The female characters, especially the 'popular' ones who often are children of parents with prominent callings, are not emblematic of church doctrine. They act catty at functions, reminding me of the behaviours of certain people at my public, very non-LDS, school. I found the same was true among some adult members, causing me to further distance myself from the LDS culture, and the same seems to be the case for some characters; one is judged for nothing more then not abiding the Word of Wisdom (ever hear of Free Agency?) to the extent that they feel uncomfortable coming to church.
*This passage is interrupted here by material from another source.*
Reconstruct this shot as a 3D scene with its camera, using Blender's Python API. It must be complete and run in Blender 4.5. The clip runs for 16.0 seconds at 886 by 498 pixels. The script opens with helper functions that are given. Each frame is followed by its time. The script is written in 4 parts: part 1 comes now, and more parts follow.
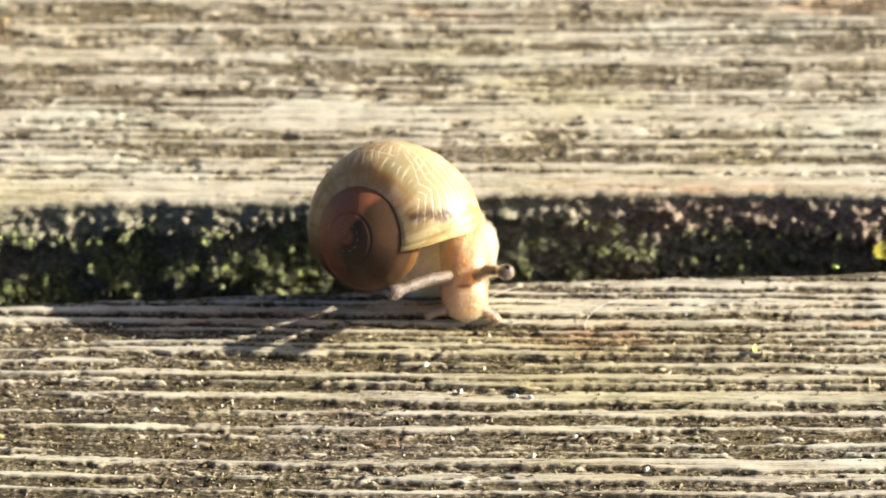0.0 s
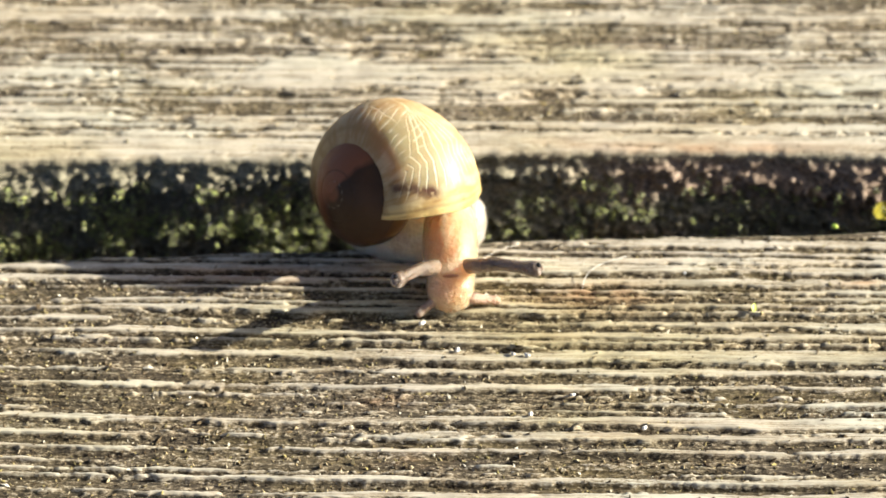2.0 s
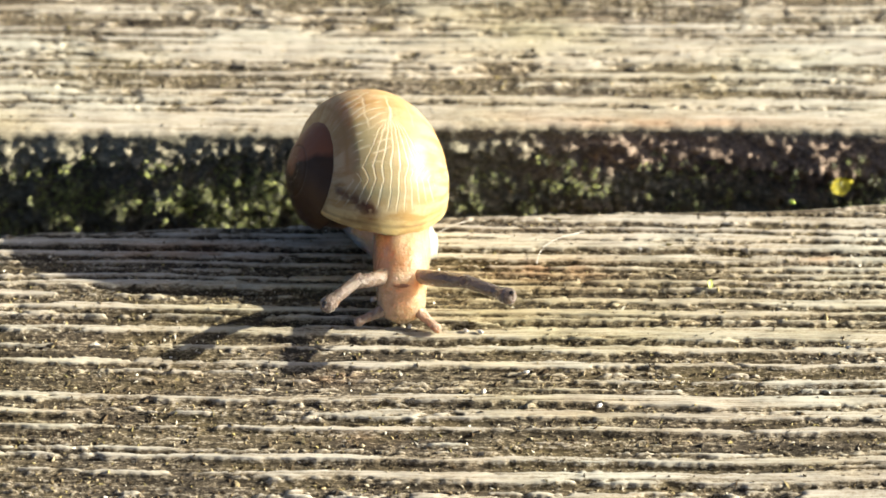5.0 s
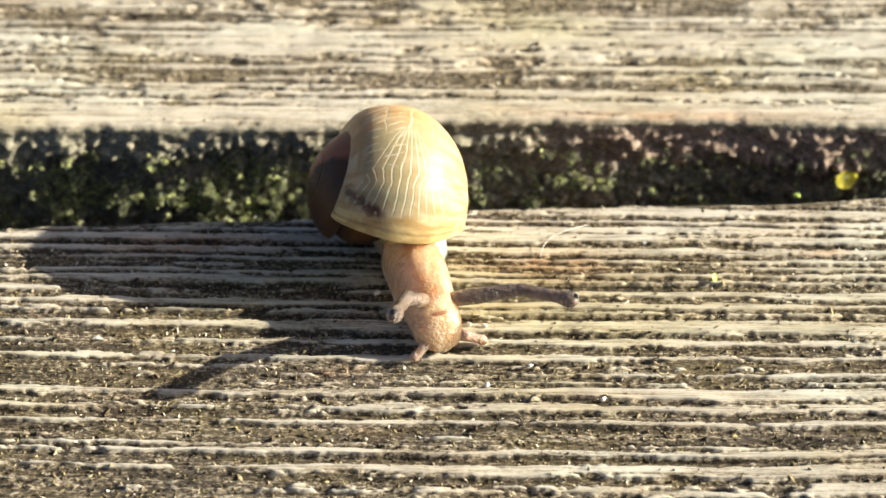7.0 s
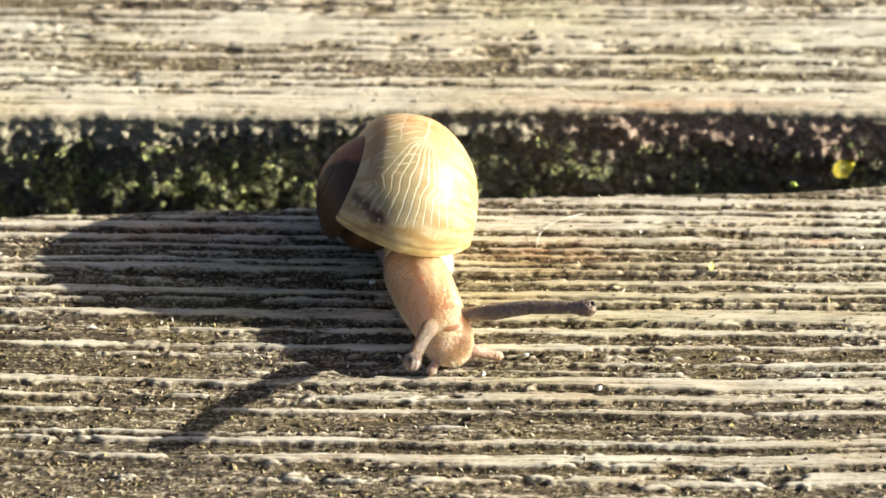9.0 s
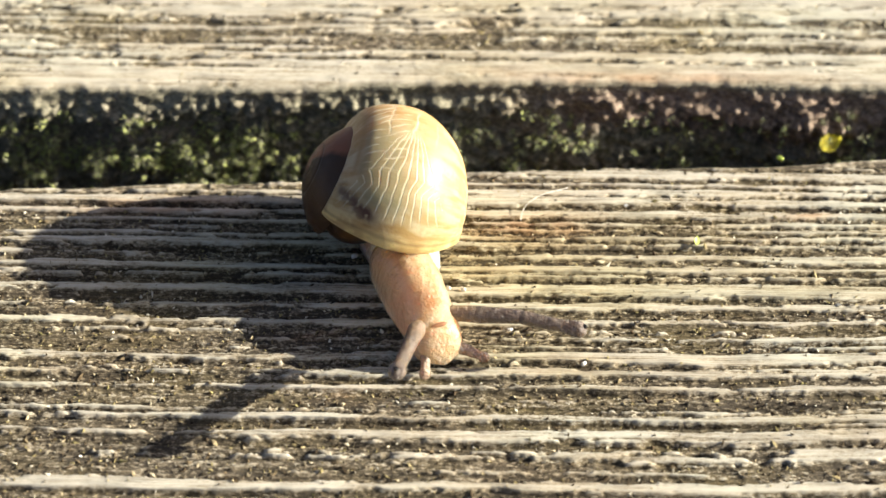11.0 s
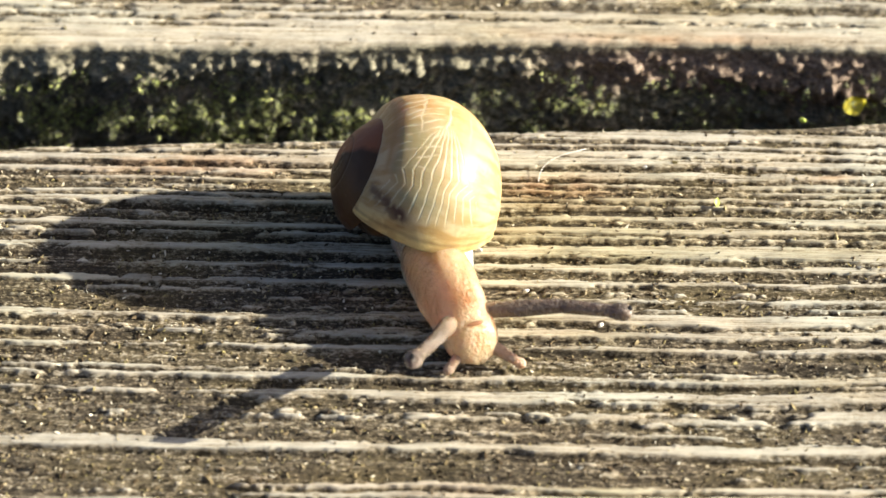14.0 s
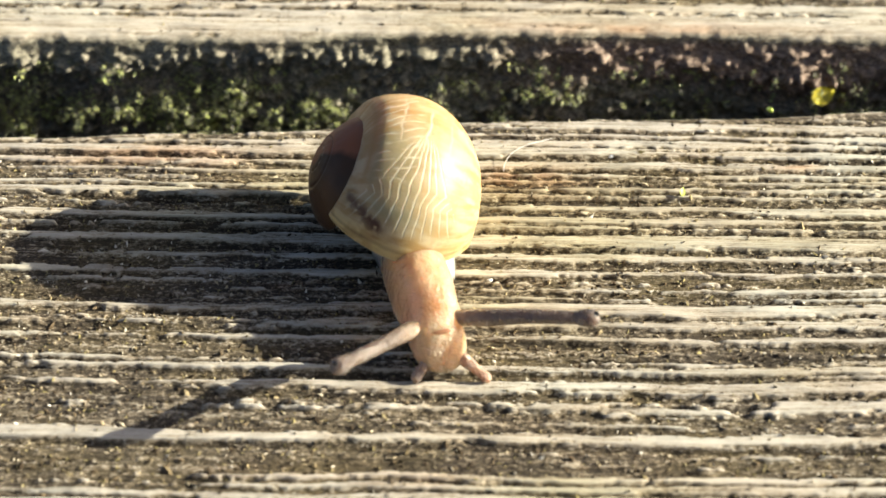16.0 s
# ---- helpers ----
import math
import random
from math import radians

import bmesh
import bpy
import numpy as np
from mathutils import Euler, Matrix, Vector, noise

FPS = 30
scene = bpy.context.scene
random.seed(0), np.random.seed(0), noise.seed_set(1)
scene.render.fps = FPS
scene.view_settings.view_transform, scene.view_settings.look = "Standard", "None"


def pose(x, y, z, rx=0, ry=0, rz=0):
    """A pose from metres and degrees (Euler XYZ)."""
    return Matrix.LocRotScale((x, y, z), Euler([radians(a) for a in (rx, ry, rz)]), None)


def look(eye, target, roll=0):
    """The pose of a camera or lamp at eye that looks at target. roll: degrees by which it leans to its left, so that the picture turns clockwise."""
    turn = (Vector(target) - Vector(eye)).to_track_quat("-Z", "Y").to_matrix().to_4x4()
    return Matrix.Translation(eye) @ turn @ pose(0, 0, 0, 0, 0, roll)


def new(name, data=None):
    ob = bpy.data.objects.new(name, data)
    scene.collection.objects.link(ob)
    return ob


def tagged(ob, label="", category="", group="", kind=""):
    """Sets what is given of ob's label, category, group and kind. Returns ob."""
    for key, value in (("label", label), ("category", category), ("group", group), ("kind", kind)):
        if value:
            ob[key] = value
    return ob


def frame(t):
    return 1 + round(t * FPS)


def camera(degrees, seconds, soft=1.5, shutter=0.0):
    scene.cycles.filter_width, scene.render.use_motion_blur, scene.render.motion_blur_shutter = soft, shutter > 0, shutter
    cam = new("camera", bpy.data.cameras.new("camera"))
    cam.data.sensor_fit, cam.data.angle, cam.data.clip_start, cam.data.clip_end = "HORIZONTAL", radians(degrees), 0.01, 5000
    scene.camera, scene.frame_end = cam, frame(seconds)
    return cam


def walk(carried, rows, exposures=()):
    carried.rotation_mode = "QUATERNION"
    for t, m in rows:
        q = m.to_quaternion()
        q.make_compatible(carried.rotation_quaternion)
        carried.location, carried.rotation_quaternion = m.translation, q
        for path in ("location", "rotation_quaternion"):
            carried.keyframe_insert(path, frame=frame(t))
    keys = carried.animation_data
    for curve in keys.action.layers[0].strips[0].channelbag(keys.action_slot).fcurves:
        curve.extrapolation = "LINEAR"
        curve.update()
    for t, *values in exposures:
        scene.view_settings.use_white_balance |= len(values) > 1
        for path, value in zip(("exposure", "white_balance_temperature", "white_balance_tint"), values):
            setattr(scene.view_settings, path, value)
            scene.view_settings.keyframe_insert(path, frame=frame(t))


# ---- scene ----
# A young snail turns and creeps over the edge of a weathered deck board. Lengths in the build functions are millimetres.
cam = camera(21.15, 16.0, soft=1.6)
cam.data.dof.use_dof = True
cam.data.dof.focus_distance = 0.113
cam.data.dof.aperture_fstop = 78
walk(cam, [
    (0, pose(0.00009, -0.09902, 0.07873, 52.671, 0.917, 0.772)),
    (0.5, pose(0.00018, -0.09912, 0.07851, 52.621, 0.971, 0.899)),
    (1, pose(-0.00022, -0.09902, 0.07783, 52.290, 0.860, 0.924)),
    (1.5, pose(-0.00024, -0.09879, 0.07734, 51.943, 0.751, 0.950)),
    (2, pose(-0.00012, -0.09872, 0.07738, 52.060, 0.644, 0.778)),
    (2.5, pose(-0.00010, -0.09816, 0.07676, 51.970, 0.507, 0.686)),
    (3, pose(0.00009, -0.09787, 0.07669, 52.005, 0.249, 0.298)),
    (3.5, pose(0.00000, -0.09766, 0.07641, 51.959, 0.000, -0.000)),
    (4, pose(-0.00002, -0.09766, 0.07630, 51.941, -0.114, -0.125)),
    (4.5, pose(0.00000, -0.09752, 0.07601, 51.815, -0.135, -0.150)),
    (5, pose(-0.00003, -0.09741, 0.07596, 51.607, -0.072, -0.055)),
    (7.5, pose(0.00003, -0.09726, 0.07534, 51.635, 0.023, 0.031)),
    (8, pose(0.00011, -0.09715, 0.07551, 51.545, 0.053, 0.054)),
    (8.5, pose(0.00008, -0.09717, 0.07549, 51.509, 0.029, 0.038)),
    (9, pose(0.00007, -0.09704, 0.07511, 51.386, -0.057, -0.035)),
    (9.5, pose(0.00008, -0.09692, 0.07505, 51.291, -0.090, -0.077)),
    (12, pose(0.00037, -0.09569, 0.07345, 50.502, -0.367, -0.313)),
    (12.5, pose(0.00016, -0.09558, 0.07325, 50.336, -0.382, -0.148)),
    (13, pose(0.00059, -0.09577, 0.07297, 50.277, -0.195, 0.125)),
    (13.5, pose(0.00062, -0.09589, 0.07277, 50.323, -0.047, 0.476)),
    (14, pose(0.00099, -0.09578, 0.07242, 50.446, -0.046, 0.515)),
    (14.5, pose(0.00124, -0.09575, 0.07242, 50.508, -0.094, 0.417)),
    (15, pose(0.00185, -0.09575, 0.07217, 50.544, -0.107, 0.354)),
    (15.5, pose(0.00239, -0.09573, 0.07179, 50.536, -0.145, 0.231)),
    (16, pose(0.00240, -0.09562, 0.07157, 50.487, -0.083, 0.332)),
])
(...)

People without children, or those with “only three” kids, can be seen as outsiders; however having many kids is not a good idea if you cannot take care of them, such as seen with the ward family who comes to church in a 10-person van wearing second-hand clothes or the 7 kid family in Saturday's Warrior (another Mormon-insider thing, that I wouldn't have known about without the Internet) Regarding the group in Saturdays Warrior who seem childfree, a philosophy that counters the LDS notion on what a family should be, one cast member says “the bad guys are good and the good guys are awful”. The 'good guys' include the father of the 7-kid family, who almost disowns the son for going on a road trip to San Francisco; despite the queer overtones of such a vacation, nothing is noted of this. The novel does include a lesbian couple (this part of the queer spectrum is often overlooked in LDS accounts, instead focusing on the male) who have a successful relationship, causing others to question their stereotypes regarding 'good' family.

Readers should take what is occurring in the moment (similar to how LDS strife to be now, to see themselves in the future) as there is much foreshadowing. In the end, many characters, like most readers, decide to leave Mormonism.